Every year, I wonder whether I really want to do a year in review post. By the time the new year actually comes, end-of-year book lists have usually been floating around for months, and I get burned out on book lists. (This apparently makes me a weird book person, in that we’re all supposed to like lists, but I really do get bored with them.)
Still, I do find it valuable to take stock once in a while, and when Liz remarked on Twitter that she found the year better than she thought when she looked back, I decided that the exercise might be worth it. However, I’m going to keep it simple this year and not present a whole bunch of numbers and trends. I haven’t been keeping track as much this year, and I’m not as interested in that stuff as I used to be.
As of this writing, I’ve read 92 books this year. That may make it up to 93 if I finish The Fireman by the end of the day. (And I might! It’s hard to put down!) Last year was 94 and the year before was 93, so this seems about typical. So which books were the standouts that I enjoyed almost entirely without reservation? I’d consider these my top 10.
- Alive: The Story of the Andes Survivors by Piers Paul Read was absolutely gripping even though I already knew the story.
- Bellwether by Connie Willis is pure zany fun.
- Drinking Coffee Elsewhere by ZZ Packer is a fantastic collection short stories exploring people’s inner darkness.
- Emma by Jane Austen was a reread, and my enjoyment of it was greatly enhanced by the opportunity to learn more about it at the JASNA meeting this fall.
- The Eustace Diamonds by Anthony Trollope offers a deliciously terrible leading lady who’s up to no good at all.
- The Fireman by Joe Hill. OK, I haven’t finished this yet, but I’m more than halfway done, and I’m having a fantastic time reading it. If it takes a turn, I’ll come back and amend this.
- A Kind of Intimacy by Jenn Ashworth is a beautifully constructed look inside a truly disturbed mind.
- Our Souls at Night by Kent Haruf is a quiet gem of a book.
- The Raven King by Maggie Stiefvater is a thrilling conclusion to an excellent series.
- Slouching Towards Bethlehem by Joan Didion is an essay collection that shows why she’s a master of the form.
Looking at this list, I’m pleased at how wide-ranging it is. There are lots of genres and periods represented. Most of the books listed have a strong narrative, which is something I’ve craved this year. (Much of my irritation with this year’s Booker list was in the lack of plot in so many of the books.) This list happens to be pretty white, but I had lots of 4-star reads by writers of color that nearly made the cut. (Oreo, LaRose, and Half a Lifelong Romance come immediately to mind.) What these 10 books have in common is that each one pulled me in and kept me wanting more.
As for 4-star reads, there were lots. I read a lot of good books this year, but very few really grabbed me. They were competent. Books I can’t really complain about but that didn’t ever dazzle.

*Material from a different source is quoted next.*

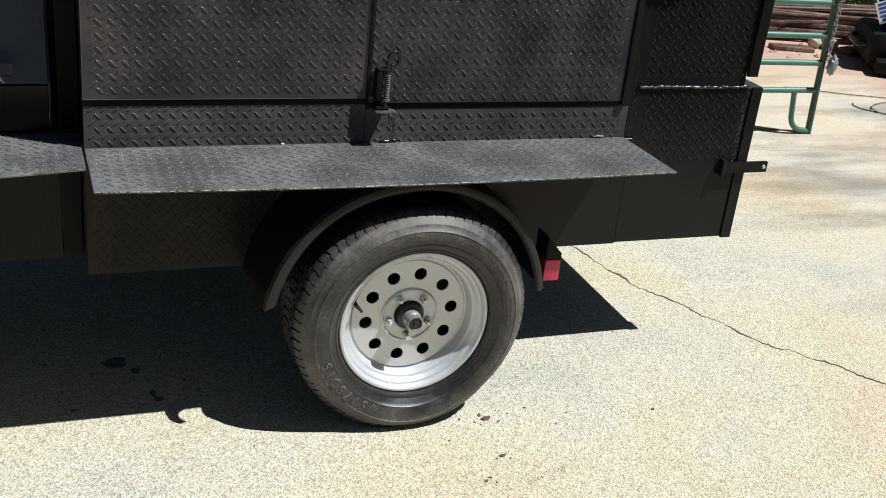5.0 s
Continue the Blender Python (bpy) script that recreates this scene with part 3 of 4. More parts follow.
# unseen block added to cast the rear panel's shadow, and the bracket on the rear frame
part("unseen_shadow_block", box_bm(0.885, 1.043, FACE - 0.10, FACE - 0.001, 1.54, TOP - 0.031, bevel=0.003), BLACK_MATT, trailer)
br = group_part("gate_bracket", trailer)
part("bar", box_bm(1.165, 1.335, FACE - 0.020, FACE - 0.008, 0.655, 0.692, bevel=0.002), BLACK_NEW, br)
part("lug_block", box_bm(1.150, 1.164, FACE - 0.026, FACE - 0.001, 0.646, 0.704, bevel=0.003), BLACK_NEW, br)
bm = bmesh.new()
add_turned(bm, [(0.0, -0.006), (0.006, -0.005), (0.0075, 0.0)], 12, (1.318, FACE - 0.0205, 0.674))
part("rivet", bm, BARE, br, smooth=30)

# work shelves; the long one sags a little along its front
def sag(v):
    front = max(0.0, (FACE - v.y) / 0.326)
    v.z -= 0.0095 * front * max(0.0, 1 - ((v.x + 0.06) / 0.82) ** 2)
    return v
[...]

I’m not sorry to have read these books, but I’m hoping to be dazzled more next year. (And I’ll admit that between starting a new job and being stressed about the election and its aftermath, I may have been hard to dazzle this year.)
As for next year, I’ve been setting a Goodreads goal of 100 books per year, but I don’t fret much if I don’t achieve it. I just like to have enough of a goal to require some effort. But if I have to abandon reading long books or force myself to read when I’d rather do something else, then there’s not much value in reaching the goal. So I’m going to stick with that 100-book goal. It works for me, even if I don’t get there.
I’m going to continue to seek out books by authors of color and translated works, but I’m not setting a firm goal. About 30% of the books I read this year were by authors of color, which I believe is the best I’ve ever done. Just over 10% were translations, which is good for me. I was a little sparse on international authors, especially when considering how many of the international authors I read were from Ireland and Canada (which technically counts but doesn’t expand my cultural boundaries much.)
This year, I read a lot more new fiction than in the past, largely because I enjoy being part of the conversation. The results were mixed. I thoroughly enjoyed the Tournament of Books and am looking forward to following that again this year (and hoping that my more extensive 2016 reading pays off when the list is announced). And the Shadow Booker was once again a lot of fun, even if I didn’t like the books much. New books are more of a risk, but it’s fun to have opinions on the books everyone is talking about. So I’m not sure how I’ll prioritize new books this year.
I think, overall, that the best goal for me is to see where my mood takes me. The TBR Dare continues under the leadership of Annabel and Lizzy. I used to be very committed to reading or ditching books within 4 (and then 5) years of acquisition, but I’ve mostly given up on that this year, and I’m not inclined to pin down my reading right now. I do want to keep my To Be Read pile under control, so maybe Simon’s Project 24 plan to purchase only 24 new books during the year would be better. Mostly, though, I just don’t want to make commitments. Jenny and I are doing our book swap again this year—post with lists to come—and that’s about the limit of what I want to commit to. A year without goals! Let’s see what happens!